Las reformas de los últimos lustros han cambiado la faz de la economía del país. Lo que no han hecho es transformar la economía de las familias mexicanas. Los aumentos en los niveles de empleo constituyen indicadores importantes de estabilidad política e incluso de desarrollo potencial para el futuro, no así del desencanto que experimenta un enorme número de mexicanos al comparar sus expectativas –las personales o las familiares- con la probabilidad de lograr satisfacerlas en un periodo razonable. No es sensato esperar que ese desencanto se traduzca en quejas específicas o críticas particulares a las acciones gubernamentales de los últimos años, pero sí en un voto específico en la próxima elección.

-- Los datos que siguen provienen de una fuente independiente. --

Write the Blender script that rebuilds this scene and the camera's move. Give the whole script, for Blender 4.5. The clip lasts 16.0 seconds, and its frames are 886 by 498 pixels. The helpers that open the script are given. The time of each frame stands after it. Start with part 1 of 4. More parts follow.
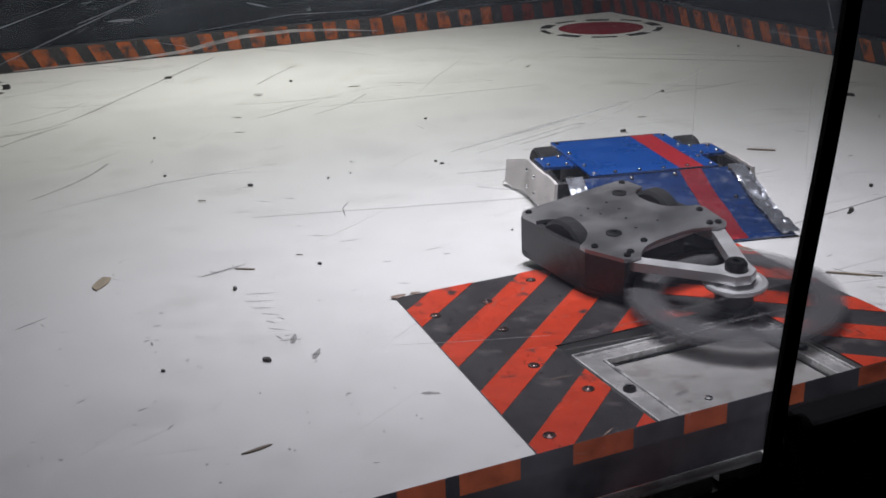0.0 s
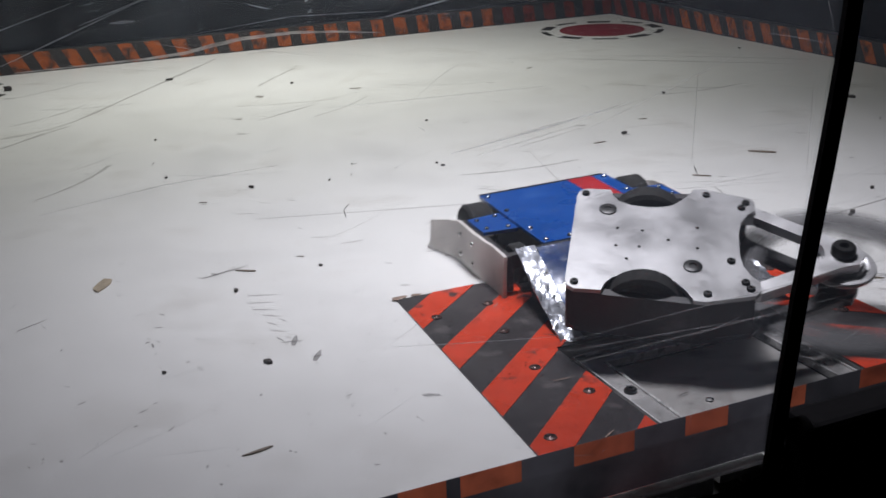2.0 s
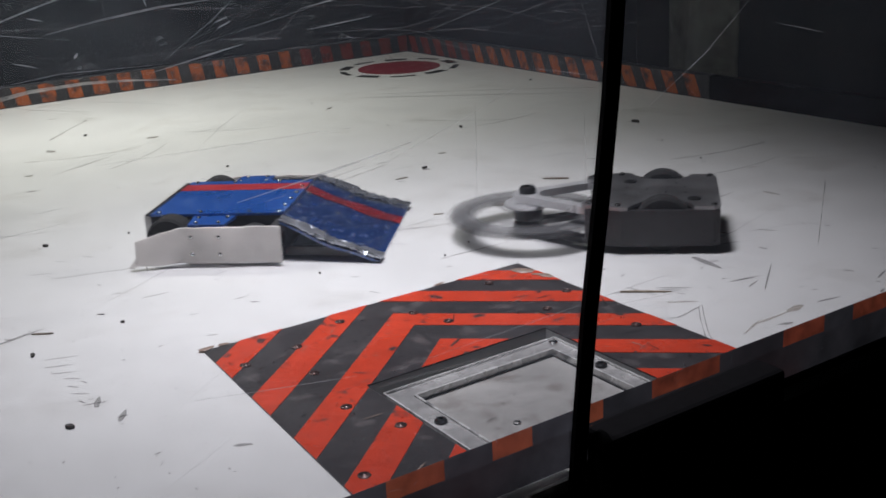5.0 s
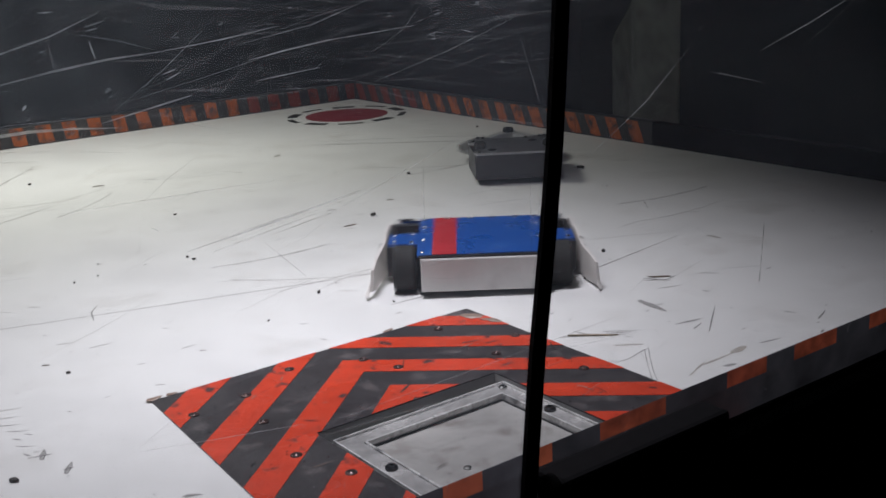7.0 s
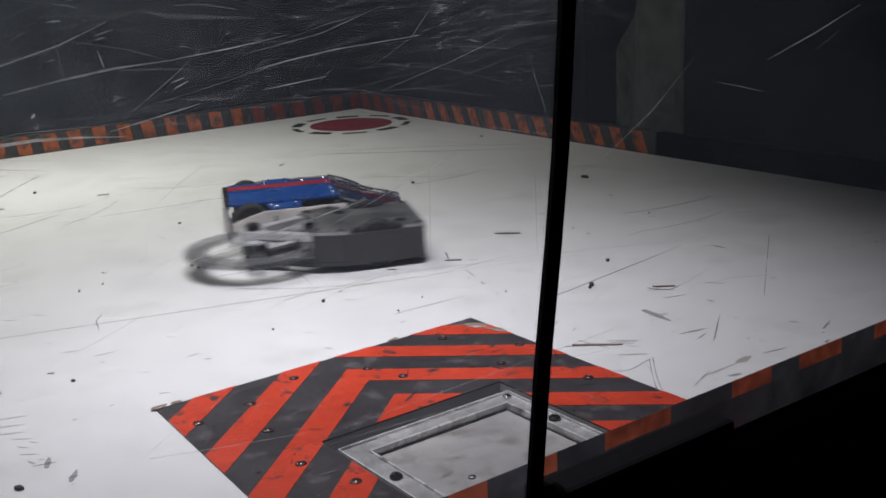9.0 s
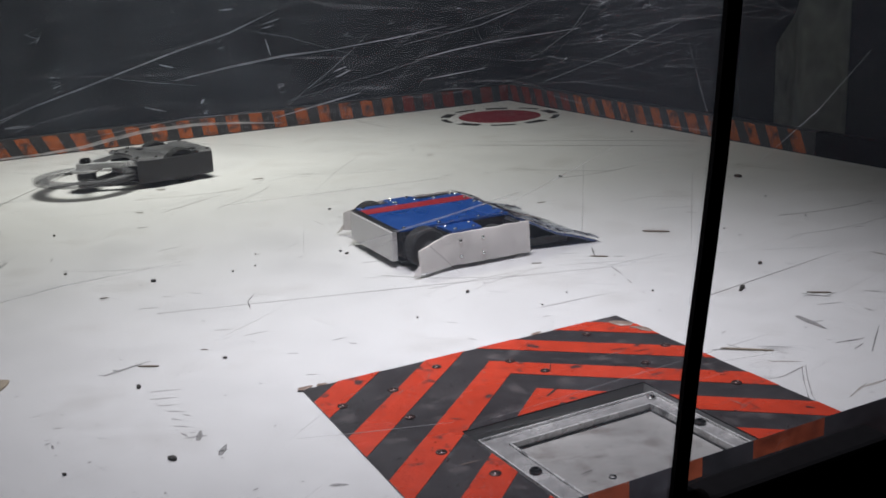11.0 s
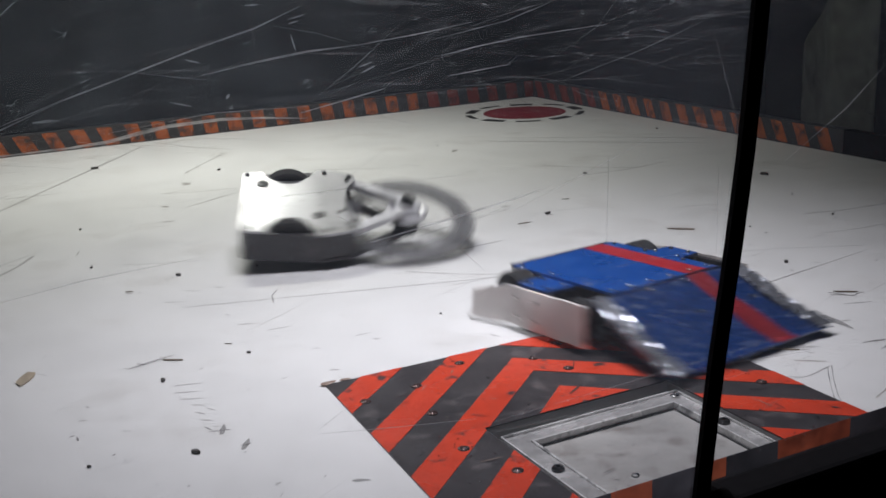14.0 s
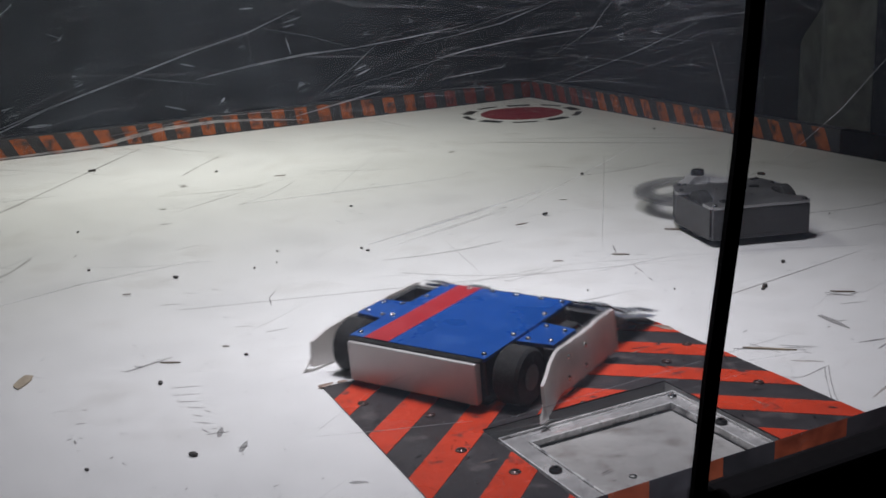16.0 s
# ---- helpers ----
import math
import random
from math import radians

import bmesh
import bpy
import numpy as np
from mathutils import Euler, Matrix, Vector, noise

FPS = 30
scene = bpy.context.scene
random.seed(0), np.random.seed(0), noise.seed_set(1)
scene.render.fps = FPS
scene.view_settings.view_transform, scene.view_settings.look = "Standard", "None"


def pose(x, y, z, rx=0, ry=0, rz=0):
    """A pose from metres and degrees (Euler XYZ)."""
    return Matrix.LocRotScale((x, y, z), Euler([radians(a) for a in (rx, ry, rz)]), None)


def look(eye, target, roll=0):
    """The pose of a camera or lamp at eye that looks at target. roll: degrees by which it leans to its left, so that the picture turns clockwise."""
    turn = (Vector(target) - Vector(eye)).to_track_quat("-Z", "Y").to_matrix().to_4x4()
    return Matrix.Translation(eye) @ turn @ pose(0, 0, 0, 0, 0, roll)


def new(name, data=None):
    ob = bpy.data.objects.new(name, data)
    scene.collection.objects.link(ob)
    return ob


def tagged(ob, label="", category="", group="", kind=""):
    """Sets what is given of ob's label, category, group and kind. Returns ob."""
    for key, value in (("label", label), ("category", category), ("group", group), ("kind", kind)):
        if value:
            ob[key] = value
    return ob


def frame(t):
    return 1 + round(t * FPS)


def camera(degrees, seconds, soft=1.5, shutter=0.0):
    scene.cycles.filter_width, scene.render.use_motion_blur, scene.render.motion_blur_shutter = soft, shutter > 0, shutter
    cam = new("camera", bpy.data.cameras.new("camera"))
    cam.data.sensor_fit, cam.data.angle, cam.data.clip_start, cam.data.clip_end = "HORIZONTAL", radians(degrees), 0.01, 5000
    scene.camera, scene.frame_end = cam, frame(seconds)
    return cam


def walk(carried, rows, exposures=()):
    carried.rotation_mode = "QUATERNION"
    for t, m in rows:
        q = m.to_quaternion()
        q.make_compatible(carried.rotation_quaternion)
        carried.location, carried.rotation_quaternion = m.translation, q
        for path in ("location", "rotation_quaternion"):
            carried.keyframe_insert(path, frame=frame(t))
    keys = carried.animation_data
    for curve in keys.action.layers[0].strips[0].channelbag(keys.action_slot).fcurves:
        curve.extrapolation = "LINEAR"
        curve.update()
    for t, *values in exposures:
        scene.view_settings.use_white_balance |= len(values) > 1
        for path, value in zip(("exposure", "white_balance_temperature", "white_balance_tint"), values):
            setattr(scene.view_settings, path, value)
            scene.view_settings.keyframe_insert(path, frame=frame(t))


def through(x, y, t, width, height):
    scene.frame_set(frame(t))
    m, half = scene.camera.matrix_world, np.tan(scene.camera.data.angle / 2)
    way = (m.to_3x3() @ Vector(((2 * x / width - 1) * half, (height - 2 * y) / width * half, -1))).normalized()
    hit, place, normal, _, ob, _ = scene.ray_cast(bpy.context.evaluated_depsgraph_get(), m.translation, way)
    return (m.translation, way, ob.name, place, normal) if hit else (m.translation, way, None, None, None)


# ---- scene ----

# ---- camera ----
cam = camera(44.3, 16.0, soft=1.6, shutter=0.5)
PATH = [
    (0, (-0.322, -0.568, 0.382), (0.411, 1.167, -0.291), -2.3),
    (0.5, (-0.321, -0.568, 0.382), (0.410, 1.168, -0.291), -2.35),
    (1, (-0.321, -0.568, 0.382), (0.410, 1.168, -0.290), -2.3),
    (1.5, (-0.322, -0.568, 0.382), (0.410, 1.168, -0.289), -2.3),
    (2, (-0.322, -0.568, 0.382), (0.410, 1.169, -0.288), -2.3),
    (2.5, (-0.322, -0.568, 0.382), (0.409, 1.169, -0.288), -2.3),
    (3, (-0.323, -0.569, 0.382), (0.409, 1.168, -0.287), -2.25),
    (3.3, (-0.322, -0.569, 0.383), (0.412, 1.168, -0.288), -2.3),
    (3.5, (-0.319, -0.571, 0.385), (0.461, 1.143, -0.290), -2.6),
    (3.7, (-0.314, -0.571, 0.382), (0.577, 1.093, -0.291), -2.8),
    (4, (-0.315, -0.577, 0.386), (0.721, 0.995, -0.288), -3.1),
    (4.2, (-0.313, -0.579, 0.386), (0.726, 0.998, -0.275), -3.1),
    (6.3, (-0.316, -0.583, 0.388), (0.736, 1.012, -0.186), -2.8),
    (6.5, (-0.317, -0.585, 0.389), (0.749, 1.010, -0.176), -2.7),
    (7, (-0.317, -0.587, 0.389), (0.812, 0.971, -0.156), -2.9),
    (7.5, (-0.318, -0.586, 0.389), (0.811, 0.976, -0.145), -2.8),
    (8, (-0.318, -0.586, 0.390), (0.806, 0.980, -0.144), -2.9),
    (8.5, (-0.318, -0.587, 0.390), (0.806, 0.978, -0.144), -2.8),
    (9, (-0.319, -0.587, 0.389), (0.809, 0.978, -0.139), -2.8),
    (9.25, (-0.320, -0.586, 0.389), (0.803, 0.983, -0.139), -2.7),
    (9.5, (-0.328, -0.582, 0.388), (0.725, 1.035, -0.139), -2.3),
    (9.7, (-0.325, -0.582, 0.389), (0.632, 1.093, -0.140), -2.4),
    (10, (-0.323, -0.582, 0.389), (0.596, 1.114, -0.140), -2.5),
    (12.5, (-0.322, -0.582, 0.389), (0.573, 1.125, -0.143), -2.6),
    (13, (-0.321, -0.581, 0.388), (0.574, 1.126, -0.144), -2.5),
    (13.5, (-0.323, -0.582, 0.389), (0.554, 1.134, -0.144), -2.5),
    (14, (-0.322, -0.581, 0.389), (0.546, 1.139, -0.146), -2.5),
    (14.5, (-0.322, -0.582, 0.389), (0.546, 1.139, -0.146), -2.5),
    (15, (-0.321, -0.581, 0.388), (0.547, 1.140, -0.146), -2.5),
    (15.5, (-0.320, -0.580, 0.388), (0.547, 1.140, -0.147), -2.6),
    (16, (-0.321, -0.582, 0.390), (0.550, 1.137, -0.144), -2.7),
]
walk(cam, [(t, look(e, g, r)) for t, e, g, r in PATH])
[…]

Es sumamente difícil anticipar la dirección de ese voto el 2 de julio próximo. En Brasil, los electores le renovaron el contrato al gobierno, aunque en ese caso se trataba del presidente en funciones persiguiendo la reelección. Pero si el caso argentino más reciente sirve de guía, la estabilidad alcanzada puede servir para reducir las expectativas de una nueva crisis, lo que le da margen a la población para que decida optar por un partido distinto al del gobierno y pruebe suerte bajo el mando de una nueva administración. Ya sólo faltan unos cuantos días para determinar si entre los mexicanos gana el reconocimiento, como en Brasil, o la decepción, como en Argentina.